Today, U.S. Senators Charles E. Schumer and Kirsten Gillibrand, after speaking with federal Department of Transportation Secretary Anthony Foxx, announced that the Dept. of Transportation (DOT) will provide $5 million in immediate storm relief funding to help state, local and municipal governments rebuild roads and highways. The funding is part of the Federal Highway Administration Quick Release Emergency Relief Program which provides funds to New York State for the repair or reconstruction of roads and bridges damaged by natural disasters or catastrophic events. Schumer and Gillibrand said this additional federal funding will be used in counties where New York State requested a federal disaster declaration. Specific uses will be determined by U.S. DOT and New York State. The relief funding is expected to aid repairs to federal-aid eligible roads in the impacted counties such as Route 51, Route 168, Route, 5, Route 80, and highway and pedestrian bridges over Otsquago Creek.
Quick release emergency funds provided by the U.S. Department of Transportation’s Federal Highway Administration (FHWA) are used for a variety of repairs to roads, bridges and tunnels that are immediately necessary. Restoring critical infrastructure is essential to enabling first responders and relief workers to access impacted communities and to quickly restoring services to impacted residents.
“I am pleased the federal Dept. of Transportation is responding with swift emergency relief for Upstate communities who bore the brunt of the heavy rainfall and severe flooding last month,” said Schumer. “The federal dollars, which come in addition to the Public Assistance provided last week, will go to repairing federal-aid eligible roads, bridges and highways in the impacted counties. This injection of federal dollars is great news and will aid the local and municipal governments in their initial repairs, and take a significant burden off the local taxpayers. Today is only one of the first steps in a long road to recovery, but it is a significant step, and great news for the Upstate New York counties affected by the flooding.”
“These heavy storms and floods swept away roads and bridges all the way from the Adirondacks to the Mohawk Valley to the Southern Tier,” said Senator Gillibrand, who toured flooded communities in the wake of the storms. “No one can question the suffering and damage these communities endured. This federal transportation funding is absolutely necessary so we can rebuild our transportation infrastructure, rebuild our communities, and stand strong.”
Emergency Relief Program
Description: Congress authorized in Title 23, United States Code, Section 125, a special program from the Highway Trust Fund for the repair or reconstruction of Federal-aid highways and roads on Federal lands which have suffered serious damage as a result of (1) natural disasters or (2) catastrophic failures from an external cause. This program, commonly referred to as the emergency relief or ER program, supplements the commitment of resources by States, their political subdivisions, or other Federal agencies to help pay for unusually heavy expenses resulting from extraordinary conditions.

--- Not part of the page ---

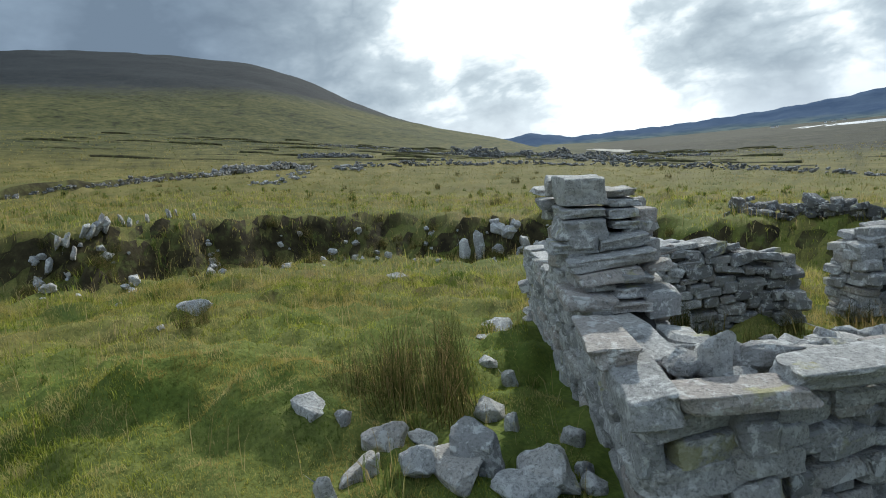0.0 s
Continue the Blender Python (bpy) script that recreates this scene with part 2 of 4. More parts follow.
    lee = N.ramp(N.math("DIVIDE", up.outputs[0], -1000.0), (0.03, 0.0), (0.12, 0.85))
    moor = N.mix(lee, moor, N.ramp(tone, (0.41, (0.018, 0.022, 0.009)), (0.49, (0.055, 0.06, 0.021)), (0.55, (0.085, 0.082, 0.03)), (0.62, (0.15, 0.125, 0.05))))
    # heather tones taken down to near black: cloud shade put into the colour
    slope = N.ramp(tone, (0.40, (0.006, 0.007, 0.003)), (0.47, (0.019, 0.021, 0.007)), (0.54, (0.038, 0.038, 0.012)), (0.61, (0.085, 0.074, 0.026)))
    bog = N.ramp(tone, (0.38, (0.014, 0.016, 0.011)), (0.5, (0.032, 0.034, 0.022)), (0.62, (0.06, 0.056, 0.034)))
    # the neighbouring hill in sun, its light put into a brighter green
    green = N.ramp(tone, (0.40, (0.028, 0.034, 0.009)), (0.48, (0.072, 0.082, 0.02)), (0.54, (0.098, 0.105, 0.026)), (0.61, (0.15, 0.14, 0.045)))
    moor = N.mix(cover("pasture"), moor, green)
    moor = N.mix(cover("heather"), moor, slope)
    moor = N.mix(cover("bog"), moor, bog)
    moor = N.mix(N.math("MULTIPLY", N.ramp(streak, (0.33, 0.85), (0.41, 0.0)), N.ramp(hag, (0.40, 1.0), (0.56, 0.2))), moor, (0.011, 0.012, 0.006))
    # upper slopes on the left: cloud shade painted on as dark blue-grey
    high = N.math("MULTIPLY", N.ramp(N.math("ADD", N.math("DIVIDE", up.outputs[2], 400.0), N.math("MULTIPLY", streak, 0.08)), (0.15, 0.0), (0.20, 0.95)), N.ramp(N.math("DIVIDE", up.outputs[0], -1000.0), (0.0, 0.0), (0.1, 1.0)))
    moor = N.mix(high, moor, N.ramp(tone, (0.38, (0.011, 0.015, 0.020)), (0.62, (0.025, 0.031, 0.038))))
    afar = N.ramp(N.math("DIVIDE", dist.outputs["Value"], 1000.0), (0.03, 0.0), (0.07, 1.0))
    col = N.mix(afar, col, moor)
    col = N.mix(cover("tawny"), col, N.ramp(tone, (0.36, (0.05, 0.048, 0.016)), (0.48, (0.115, 0.10, 0.03)), (0.58, (0.17, 0.14, 0.048)), (0.66, (0.24, 0.19, 0.085))))
    col = N.mix(cover("verge"), col, N.ramp(tone, (0.36, (0.03, 0.055, 0.011)), (0.5, (0.07, 0.115, 0.02)), (0.62, (0.12, 0.155, 0.035))))
    relief = N.math("MULTIPLY", N.math("ADD", hag, N.math("MULTIPLY", streak, 0.6)), N.math("MULTIPLY", afar, 9.0))
    return col, N.math("ADD", N.math("ADD", small, N.math("MULTIPLY", fine, 0.4)), relief)


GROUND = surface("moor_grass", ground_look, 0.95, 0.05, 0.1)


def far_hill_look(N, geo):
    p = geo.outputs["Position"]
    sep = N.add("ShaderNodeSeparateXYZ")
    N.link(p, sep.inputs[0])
    # distance haze is put into the rock's base colour as blue
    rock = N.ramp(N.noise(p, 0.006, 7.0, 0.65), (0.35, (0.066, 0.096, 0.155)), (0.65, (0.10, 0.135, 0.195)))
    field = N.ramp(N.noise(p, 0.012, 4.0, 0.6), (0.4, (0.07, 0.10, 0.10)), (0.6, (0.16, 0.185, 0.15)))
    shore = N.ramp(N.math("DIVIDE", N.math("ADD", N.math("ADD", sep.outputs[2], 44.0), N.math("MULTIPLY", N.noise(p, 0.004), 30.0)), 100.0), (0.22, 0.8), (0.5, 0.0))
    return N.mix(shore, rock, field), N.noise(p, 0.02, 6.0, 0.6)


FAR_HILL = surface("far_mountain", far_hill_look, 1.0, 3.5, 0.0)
WATER = surface("lough_water", lambda N, g: ((0.30, 0.33, 0.36), N.noise(g.outputs["Position"], 0.2)), 0.25, 0.05, 1.0)
GRAVEL = surface("gravel", lambda N, g: (N.mix(N.ramp(N.noise(g.outputs["Position"], 0.5, 5.0, 0.7), (0.52, 0.0), (0.64, 0.75)), N.ramp(N.noise(g.outputs["Position"], 9.0, 5.0, 0.7), (0.3, (0.27, 0.25, 0.22)), (0.7, (0.49, 0.465, 0.415))), (0.16, 0.15, 0.07)), N.noise(g.outputs["Position"], 30.0)), 0.95, 0.02)
MOWN = surface("mown_grass", lambda N, g: (N.mix(N.ramp(N.noise(g.outputs["Position"], 1.3, 5.0, 0.6), (0.42, 0.0), (0.66, 0.5)), N.ramp(N.noise(g.outputs["Position"], 26.0, 4.0, 0.7), (0.3, (0.10, 0.14, 0.024)), (0.7, (0.21, 0.255, 0.05))), (0.21, 0.19, 0.06)), N.noise(g.outputs["Position"], 40.0)), 0.95, 0.03, 0.1)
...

The applicability of the ER program to a natural disaster is based on the extent and intensity of the disaster. Damage to highways must be severe, occur over a wide area, and result in unusually high expenses to the highway agency. Applicability of ER to a catastrophic failure due to an external cause is based on the criteria that the failure was not the result of an inherent flaw in the facility but was sudden, caused a disastrous impact on transportation services, and resulted in unusually high expenses to the highway agency.
There are two methods for developing and processing a State request for ER funding as described in this chapter. The first method is labeled as “Traditional” since it is the normal process used to develop a funding request. The second method, the “Quick Release” method, employs a process to immediately deliver ER assistance for large disasters very quickly. The quick release method should not be used as a matter of routine and is intended to provide a “down payment” on overall ER needs immediately following a large scale disaster.